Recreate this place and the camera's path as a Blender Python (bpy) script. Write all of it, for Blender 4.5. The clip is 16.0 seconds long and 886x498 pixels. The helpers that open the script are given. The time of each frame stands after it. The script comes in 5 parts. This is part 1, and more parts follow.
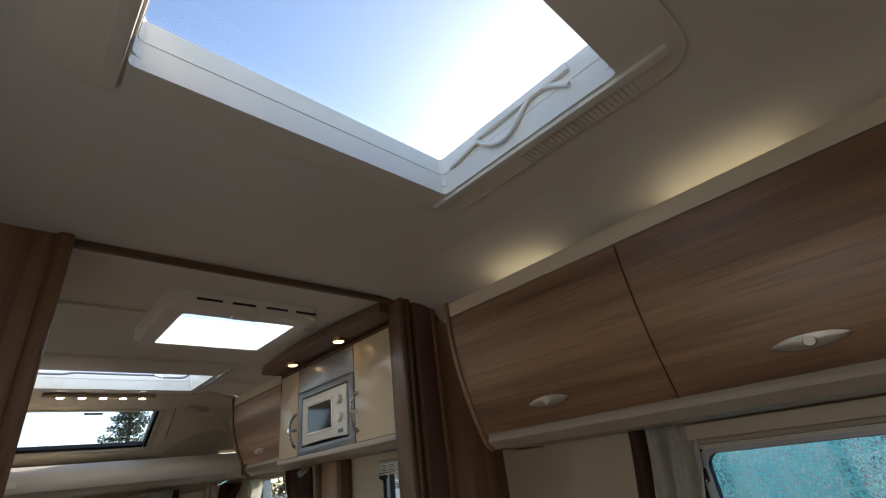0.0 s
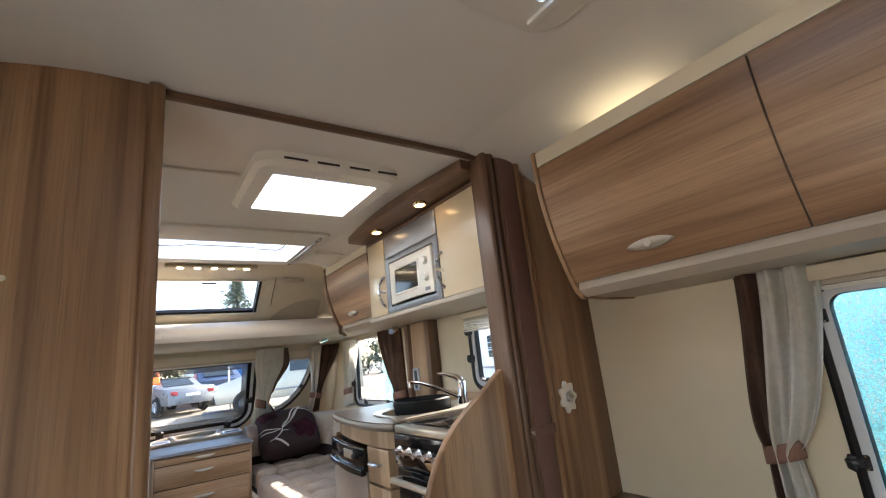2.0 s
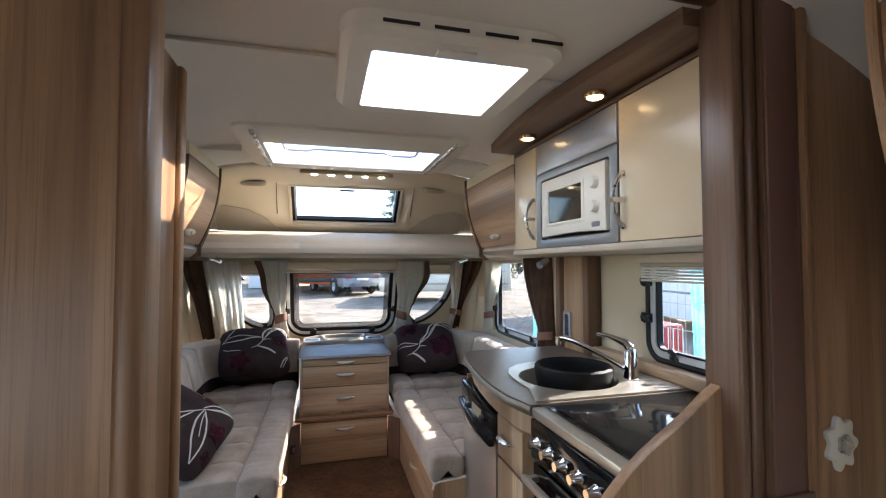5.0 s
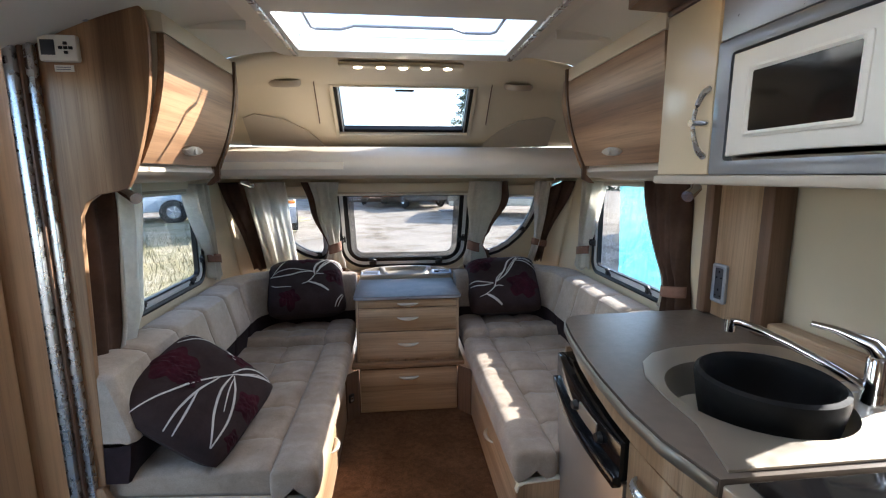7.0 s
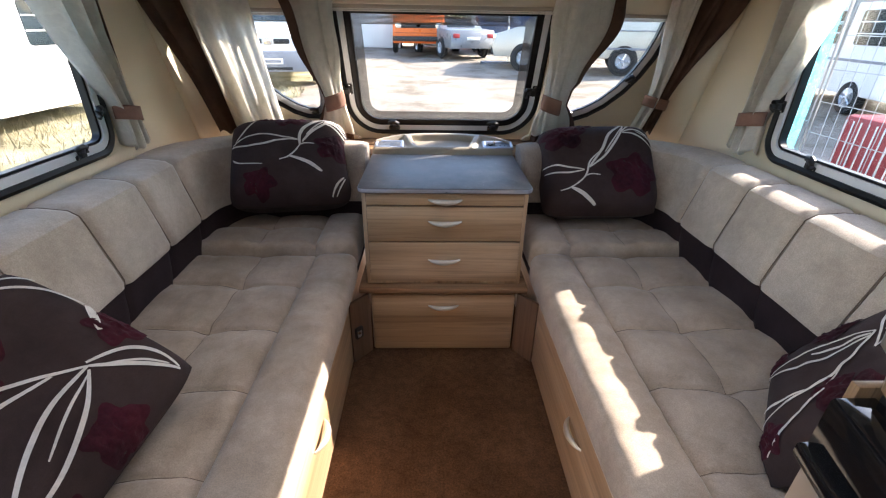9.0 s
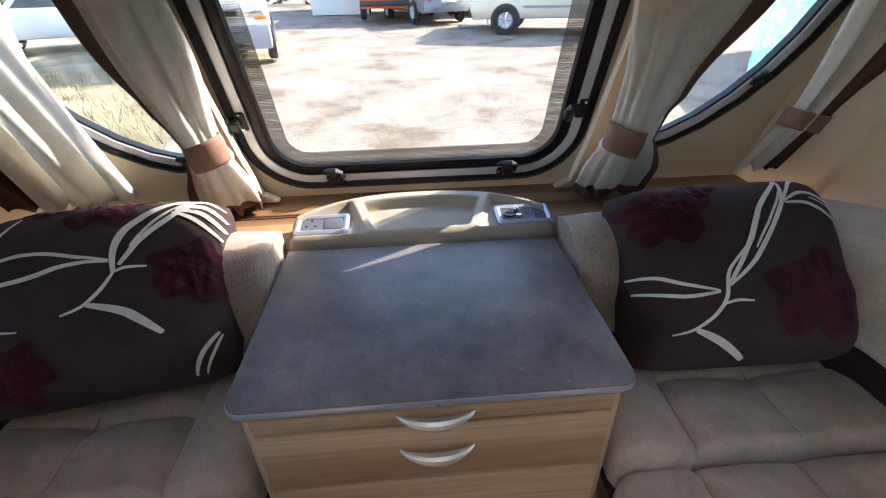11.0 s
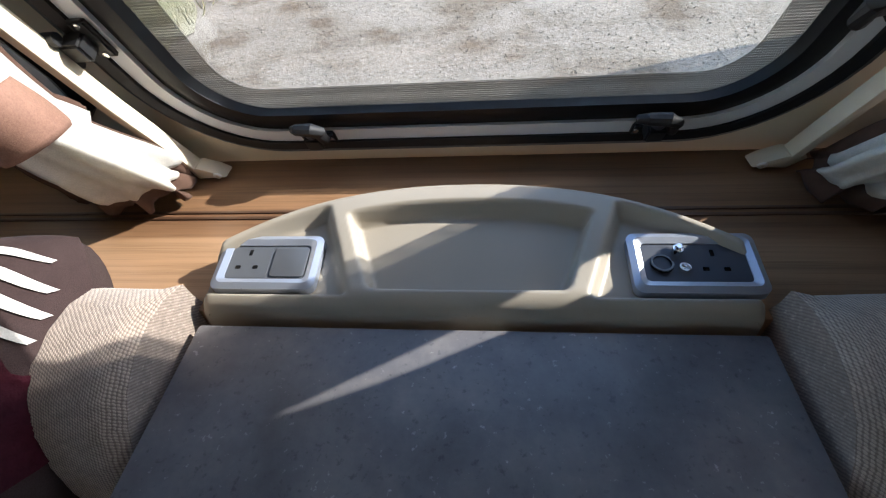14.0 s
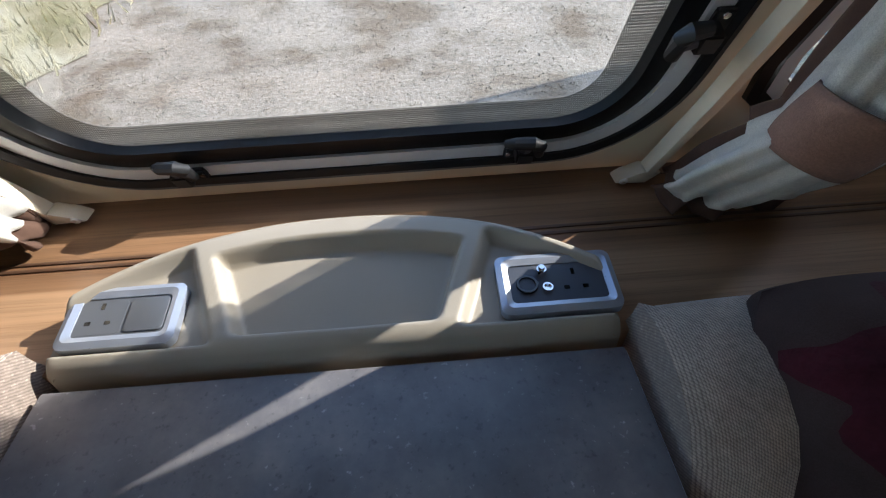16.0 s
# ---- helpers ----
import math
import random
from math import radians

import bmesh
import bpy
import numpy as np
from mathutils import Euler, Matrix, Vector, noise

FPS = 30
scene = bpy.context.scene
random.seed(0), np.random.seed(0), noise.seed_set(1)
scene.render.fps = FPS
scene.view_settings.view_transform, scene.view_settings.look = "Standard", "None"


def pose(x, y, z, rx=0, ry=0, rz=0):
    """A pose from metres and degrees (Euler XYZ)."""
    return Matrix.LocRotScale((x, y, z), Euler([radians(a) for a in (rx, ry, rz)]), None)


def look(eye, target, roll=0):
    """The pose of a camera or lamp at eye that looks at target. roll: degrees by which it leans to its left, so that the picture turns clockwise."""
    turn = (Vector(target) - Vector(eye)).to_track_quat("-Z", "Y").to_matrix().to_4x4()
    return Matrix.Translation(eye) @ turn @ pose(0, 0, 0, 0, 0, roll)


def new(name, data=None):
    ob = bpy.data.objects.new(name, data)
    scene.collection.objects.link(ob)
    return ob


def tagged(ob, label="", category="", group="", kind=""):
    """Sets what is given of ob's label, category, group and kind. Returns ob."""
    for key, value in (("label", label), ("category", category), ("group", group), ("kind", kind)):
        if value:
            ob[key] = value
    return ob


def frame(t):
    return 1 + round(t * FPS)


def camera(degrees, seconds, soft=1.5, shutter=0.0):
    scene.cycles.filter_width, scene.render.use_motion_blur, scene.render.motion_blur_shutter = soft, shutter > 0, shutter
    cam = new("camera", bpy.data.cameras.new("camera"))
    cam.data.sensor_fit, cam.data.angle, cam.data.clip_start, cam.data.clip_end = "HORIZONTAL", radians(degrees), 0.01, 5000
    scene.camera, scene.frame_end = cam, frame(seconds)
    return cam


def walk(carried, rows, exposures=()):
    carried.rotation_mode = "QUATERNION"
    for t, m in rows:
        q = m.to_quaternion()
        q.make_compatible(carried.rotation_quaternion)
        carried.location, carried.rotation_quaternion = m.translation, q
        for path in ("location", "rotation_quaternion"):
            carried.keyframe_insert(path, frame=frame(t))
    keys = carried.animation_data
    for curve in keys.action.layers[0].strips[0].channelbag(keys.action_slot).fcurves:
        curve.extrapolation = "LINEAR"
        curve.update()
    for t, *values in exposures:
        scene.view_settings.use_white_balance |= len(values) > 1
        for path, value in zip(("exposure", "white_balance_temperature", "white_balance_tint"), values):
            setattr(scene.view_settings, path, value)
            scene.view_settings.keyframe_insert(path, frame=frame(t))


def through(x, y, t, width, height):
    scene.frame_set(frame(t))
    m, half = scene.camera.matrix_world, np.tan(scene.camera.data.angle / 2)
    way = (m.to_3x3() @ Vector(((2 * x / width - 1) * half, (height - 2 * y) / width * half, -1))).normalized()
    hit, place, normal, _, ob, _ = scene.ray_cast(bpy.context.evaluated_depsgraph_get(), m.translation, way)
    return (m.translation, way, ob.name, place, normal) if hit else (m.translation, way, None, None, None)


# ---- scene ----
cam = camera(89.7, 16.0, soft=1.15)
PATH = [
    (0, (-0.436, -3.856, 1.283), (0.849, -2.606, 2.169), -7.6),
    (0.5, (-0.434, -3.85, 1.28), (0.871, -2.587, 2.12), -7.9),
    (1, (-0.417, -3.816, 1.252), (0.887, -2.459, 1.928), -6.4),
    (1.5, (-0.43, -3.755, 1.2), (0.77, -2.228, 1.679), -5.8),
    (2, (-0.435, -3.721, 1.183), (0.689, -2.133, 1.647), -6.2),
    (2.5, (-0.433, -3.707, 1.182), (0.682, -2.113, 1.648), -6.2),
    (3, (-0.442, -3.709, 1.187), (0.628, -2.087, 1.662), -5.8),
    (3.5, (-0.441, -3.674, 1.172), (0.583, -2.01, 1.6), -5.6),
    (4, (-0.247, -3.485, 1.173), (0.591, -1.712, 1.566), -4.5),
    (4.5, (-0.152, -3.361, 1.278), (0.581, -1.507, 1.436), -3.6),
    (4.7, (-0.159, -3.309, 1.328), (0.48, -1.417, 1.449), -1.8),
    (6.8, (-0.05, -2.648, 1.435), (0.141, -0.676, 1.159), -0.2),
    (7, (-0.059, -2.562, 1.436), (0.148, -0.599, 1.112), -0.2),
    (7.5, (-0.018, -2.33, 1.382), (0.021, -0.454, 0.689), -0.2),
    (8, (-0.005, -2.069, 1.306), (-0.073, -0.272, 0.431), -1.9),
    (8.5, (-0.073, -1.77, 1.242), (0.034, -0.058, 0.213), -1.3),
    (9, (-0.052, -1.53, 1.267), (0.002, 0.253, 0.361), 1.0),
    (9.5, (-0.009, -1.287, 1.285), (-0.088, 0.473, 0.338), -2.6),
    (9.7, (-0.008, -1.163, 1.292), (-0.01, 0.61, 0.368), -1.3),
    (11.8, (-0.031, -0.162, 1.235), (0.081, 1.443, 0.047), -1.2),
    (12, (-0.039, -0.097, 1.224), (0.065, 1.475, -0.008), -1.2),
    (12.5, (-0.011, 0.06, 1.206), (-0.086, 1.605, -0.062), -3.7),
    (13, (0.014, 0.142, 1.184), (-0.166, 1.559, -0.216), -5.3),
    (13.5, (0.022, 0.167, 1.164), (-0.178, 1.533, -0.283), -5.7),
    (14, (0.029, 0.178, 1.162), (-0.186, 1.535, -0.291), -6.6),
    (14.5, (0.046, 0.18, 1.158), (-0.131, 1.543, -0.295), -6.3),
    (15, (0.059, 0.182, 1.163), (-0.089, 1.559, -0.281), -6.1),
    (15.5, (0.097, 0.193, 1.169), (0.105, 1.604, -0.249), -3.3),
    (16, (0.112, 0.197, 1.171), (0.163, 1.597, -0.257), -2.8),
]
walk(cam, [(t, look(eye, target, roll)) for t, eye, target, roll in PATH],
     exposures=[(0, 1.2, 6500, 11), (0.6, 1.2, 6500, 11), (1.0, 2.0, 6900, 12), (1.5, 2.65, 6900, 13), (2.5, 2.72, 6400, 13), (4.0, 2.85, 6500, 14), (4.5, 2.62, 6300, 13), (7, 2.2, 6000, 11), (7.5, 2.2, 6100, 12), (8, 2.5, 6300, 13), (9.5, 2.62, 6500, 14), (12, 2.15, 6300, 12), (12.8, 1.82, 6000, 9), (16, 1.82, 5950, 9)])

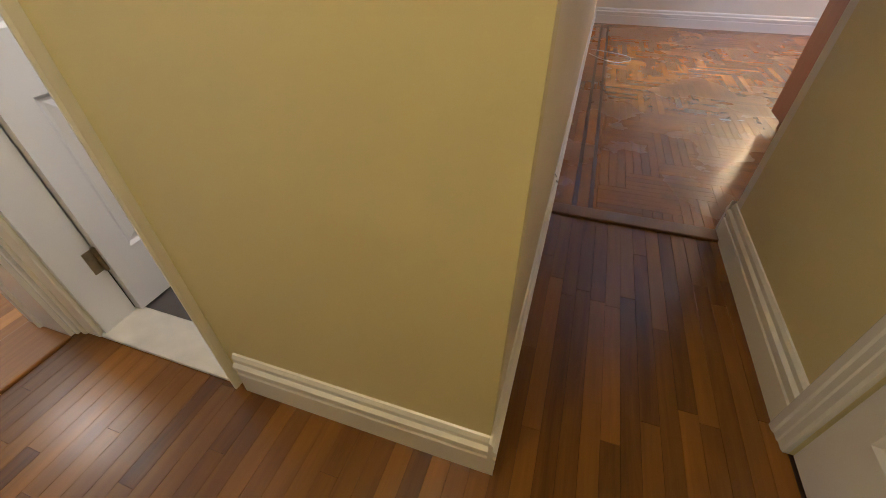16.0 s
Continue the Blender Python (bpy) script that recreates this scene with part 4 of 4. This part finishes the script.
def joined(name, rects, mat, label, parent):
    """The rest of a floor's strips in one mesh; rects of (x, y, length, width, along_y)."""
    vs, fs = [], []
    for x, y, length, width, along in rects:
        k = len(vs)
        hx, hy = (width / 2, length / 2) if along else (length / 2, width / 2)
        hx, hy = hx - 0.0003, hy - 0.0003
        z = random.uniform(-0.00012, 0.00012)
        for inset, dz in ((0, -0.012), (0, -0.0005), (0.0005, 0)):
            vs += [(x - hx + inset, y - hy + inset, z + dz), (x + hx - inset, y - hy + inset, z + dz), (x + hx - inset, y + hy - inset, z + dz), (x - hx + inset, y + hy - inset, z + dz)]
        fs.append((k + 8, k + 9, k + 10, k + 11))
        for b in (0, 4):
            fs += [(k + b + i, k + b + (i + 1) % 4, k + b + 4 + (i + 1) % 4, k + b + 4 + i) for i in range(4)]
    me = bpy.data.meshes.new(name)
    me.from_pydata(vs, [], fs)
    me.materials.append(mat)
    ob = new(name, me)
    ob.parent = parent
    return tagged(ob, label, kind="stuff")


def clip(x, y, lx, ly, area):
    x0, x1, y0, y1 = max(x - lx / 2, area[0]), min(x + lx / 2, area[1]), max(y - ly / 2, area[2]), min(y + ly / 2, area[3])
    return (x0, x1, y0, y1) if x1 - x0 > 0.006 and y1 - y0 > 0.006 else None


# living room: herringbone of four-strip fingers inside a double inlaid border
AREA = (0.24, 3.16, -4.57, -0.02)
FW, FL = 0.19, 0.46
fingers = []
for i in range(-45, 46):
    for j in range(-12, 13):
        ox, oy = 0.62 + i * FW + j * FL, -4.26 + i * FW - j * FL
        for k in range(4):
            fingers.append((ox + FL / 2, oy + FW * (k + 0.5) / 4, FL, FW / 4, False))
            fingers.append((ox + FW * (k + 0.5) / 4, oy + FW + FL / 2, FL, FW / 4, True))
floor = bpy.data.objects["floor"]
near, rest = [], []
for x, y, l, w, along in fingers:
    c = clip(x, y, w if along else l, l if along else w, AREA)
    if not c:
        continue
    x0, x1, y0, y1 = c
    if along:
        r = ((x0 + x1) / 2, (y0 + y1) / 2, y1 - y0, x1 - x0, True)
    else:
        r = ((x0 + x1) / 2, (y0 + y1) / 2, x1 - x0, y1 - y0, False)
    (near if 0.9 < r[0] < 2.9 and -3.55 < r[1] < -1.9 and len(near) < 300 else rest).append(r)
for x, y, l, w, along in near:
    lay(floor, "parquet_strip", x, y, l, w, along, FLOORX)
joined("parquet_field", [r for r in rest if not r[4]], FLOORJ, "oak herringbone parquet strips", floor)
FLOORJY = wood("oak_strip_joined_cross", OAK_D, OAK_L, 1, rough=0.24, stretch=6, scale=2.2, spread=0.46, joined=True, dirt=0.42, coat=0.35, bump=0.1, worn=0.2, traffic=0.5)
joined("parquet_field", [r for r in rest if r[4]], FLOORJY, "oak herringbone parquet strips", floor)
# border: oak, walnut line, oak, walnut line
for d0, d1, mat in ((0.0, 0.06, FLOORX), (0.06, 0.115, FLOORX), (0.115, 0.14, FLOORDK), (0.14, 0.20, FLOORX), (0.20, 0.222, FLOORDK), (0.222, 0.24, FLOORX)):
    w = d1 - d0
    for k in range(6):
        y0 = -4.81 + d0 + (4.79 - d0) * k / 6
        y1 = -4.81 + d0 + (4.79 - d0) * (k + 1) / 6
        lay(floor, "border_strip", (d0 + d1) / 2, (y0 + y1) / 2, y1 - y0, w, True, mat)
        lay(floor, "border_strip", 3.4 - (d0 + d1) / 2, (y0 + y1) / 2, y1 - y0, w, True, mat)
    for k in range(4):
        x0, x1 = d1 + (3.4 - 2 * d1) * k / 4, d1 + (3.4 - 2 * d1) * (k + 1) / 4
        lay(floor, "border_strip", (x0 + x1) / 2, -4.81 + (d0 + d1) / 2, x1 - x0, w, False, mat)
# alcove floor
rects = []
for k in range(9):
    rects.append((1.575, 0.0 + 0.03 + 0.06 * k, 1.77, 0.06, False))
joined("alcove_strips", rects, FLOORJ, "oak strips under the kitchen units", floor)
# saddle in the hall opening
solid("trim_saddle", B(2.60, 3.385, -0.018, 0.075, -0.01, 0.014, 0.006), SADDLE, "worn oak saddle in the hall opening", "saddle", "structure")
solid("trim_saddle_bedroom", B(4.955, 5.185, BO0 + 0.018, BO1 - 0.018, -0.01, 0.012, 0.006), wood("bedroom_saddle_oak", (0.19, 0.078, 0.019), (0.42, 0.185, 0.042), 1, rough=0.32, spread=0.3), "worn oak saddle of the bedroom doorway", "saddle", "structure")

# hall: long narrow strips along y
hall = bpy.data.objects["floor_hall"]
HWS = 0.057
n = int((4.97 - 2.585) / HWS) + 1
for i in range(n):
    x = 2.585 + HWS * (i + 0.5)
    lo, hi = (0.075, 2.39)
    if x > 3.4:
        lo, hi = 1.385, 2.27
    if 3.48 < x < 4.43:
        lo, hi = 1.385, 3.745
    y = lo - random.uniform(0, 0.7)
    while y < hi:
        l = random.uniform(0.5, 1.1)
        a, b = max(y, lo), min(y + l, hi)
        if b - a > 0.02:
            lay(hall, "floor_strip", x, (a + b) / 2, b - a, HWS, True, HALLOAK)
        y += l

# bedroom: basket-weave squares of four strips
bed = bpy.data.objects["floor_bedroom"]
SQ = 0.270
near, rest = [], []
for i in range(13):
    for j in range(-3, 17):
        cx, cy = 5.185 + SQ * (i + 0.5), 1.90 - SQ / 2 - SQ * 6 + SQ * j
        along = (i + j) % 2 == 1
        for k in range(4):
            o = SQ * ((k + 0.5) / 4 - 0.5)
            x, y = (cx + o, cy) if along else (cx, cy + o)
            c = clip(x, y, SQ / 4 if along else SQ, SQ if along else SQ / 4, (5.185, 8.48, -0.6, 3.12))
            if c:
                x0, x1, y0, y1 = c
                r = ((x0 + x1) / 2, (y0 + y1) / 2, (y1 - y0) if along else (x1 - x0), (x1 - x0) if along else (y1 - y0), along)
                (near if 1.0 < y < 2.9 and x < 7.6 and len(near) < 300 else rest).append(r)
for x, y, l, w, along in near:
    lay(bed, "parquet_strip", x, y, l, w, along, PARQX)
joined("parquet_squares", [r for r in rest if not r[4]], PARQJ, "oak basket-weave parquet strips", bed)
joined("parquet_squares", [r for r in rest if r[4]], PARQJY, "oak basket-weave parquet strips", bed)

▸ **REQUIRED TASK**
Copy out each line of the data containing the string "rows".

▸ **RESPONSE**
def walk(carried, rows, exposures=()):
    for t, m in rows:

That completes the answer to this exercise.